══ Data section

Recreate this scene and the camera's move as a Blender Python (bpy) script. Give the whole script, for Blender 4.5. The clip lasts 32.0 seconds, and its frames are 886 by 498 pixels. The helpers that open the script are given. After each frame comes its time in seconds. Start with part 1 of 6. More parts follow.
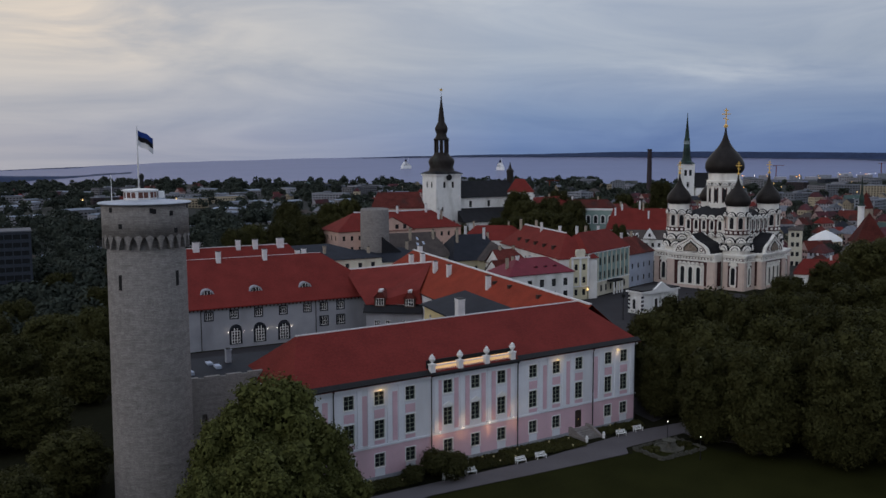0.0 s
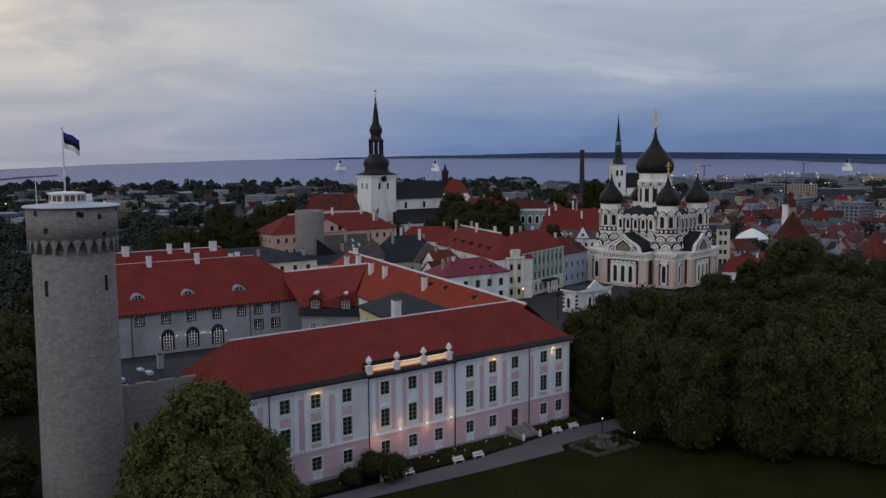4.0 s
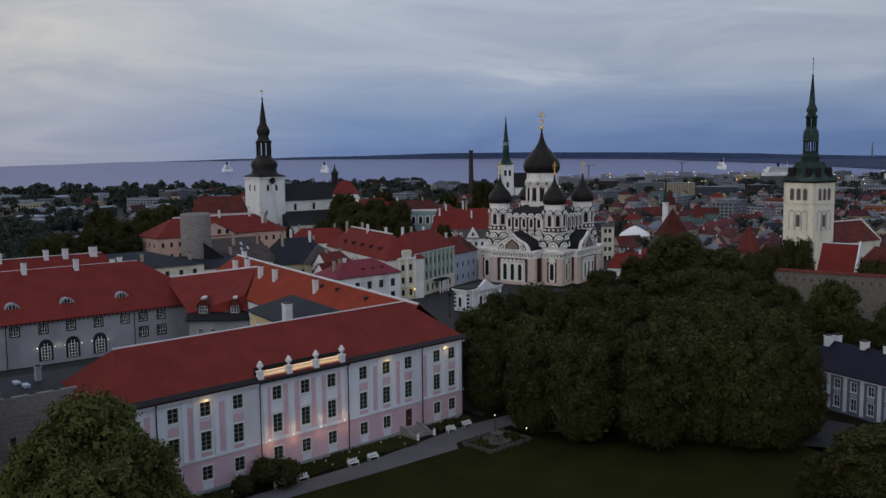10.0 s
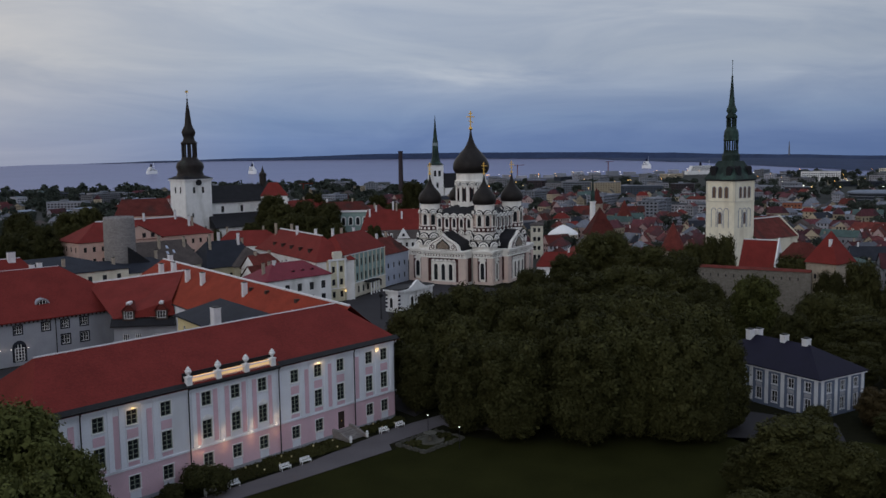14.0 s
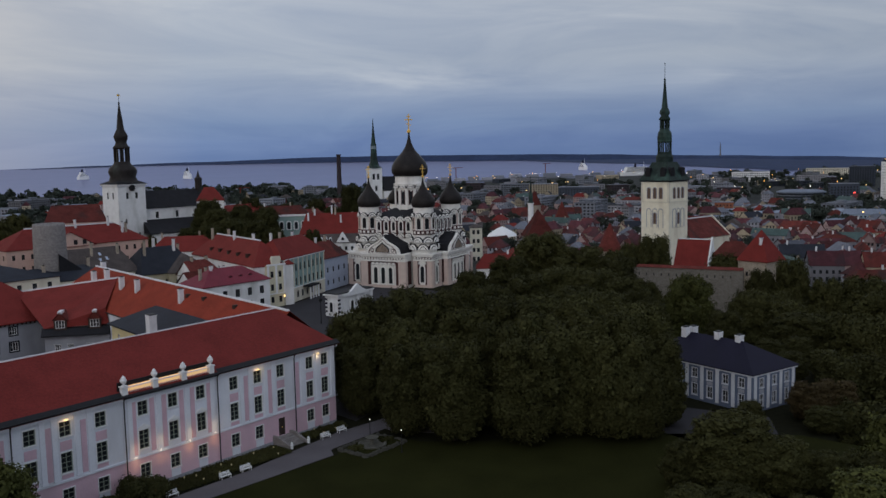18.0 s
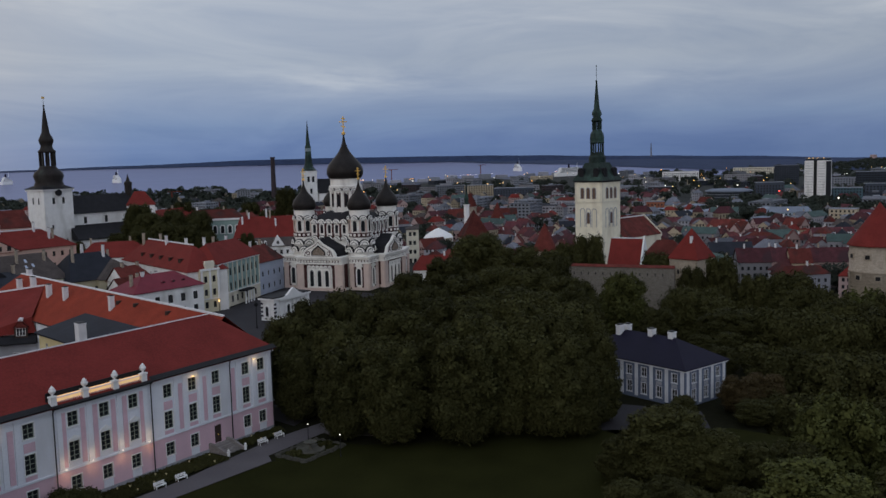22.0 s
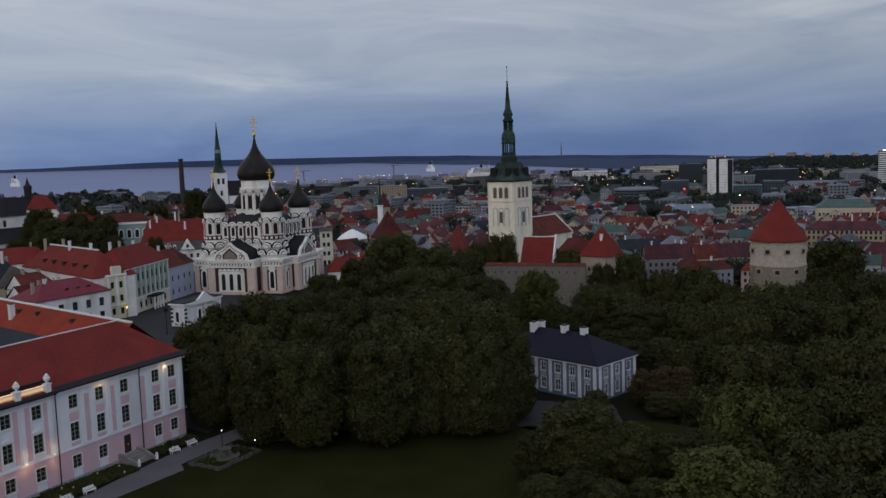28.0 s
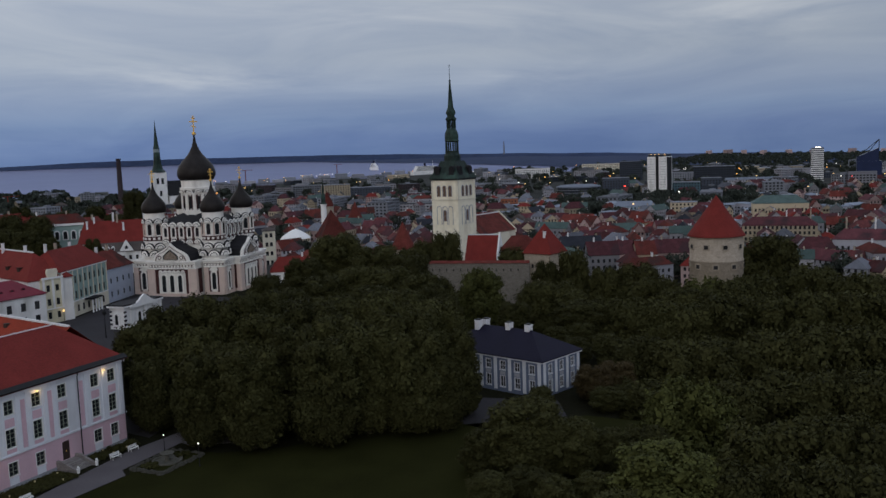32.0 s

════

» Stated exercise:
Retype everything in the material word for word, minus pictures.

» Written solution:
Recreate this scene and the camera's move as a Blender Python (bpy) script. Give the whole script, for Blender 4.5. The clip lasts 32.0 seconds, and its frames are 886 by 498 pixels. The helpers that open the script are given. After each frame comes its time in seconds. Start with part 1 of 6. More parts follow.
0.0 s
4.0 s
10.0 s
14.0 s
18.0 s
22.0 s
28.0 s
32.0 s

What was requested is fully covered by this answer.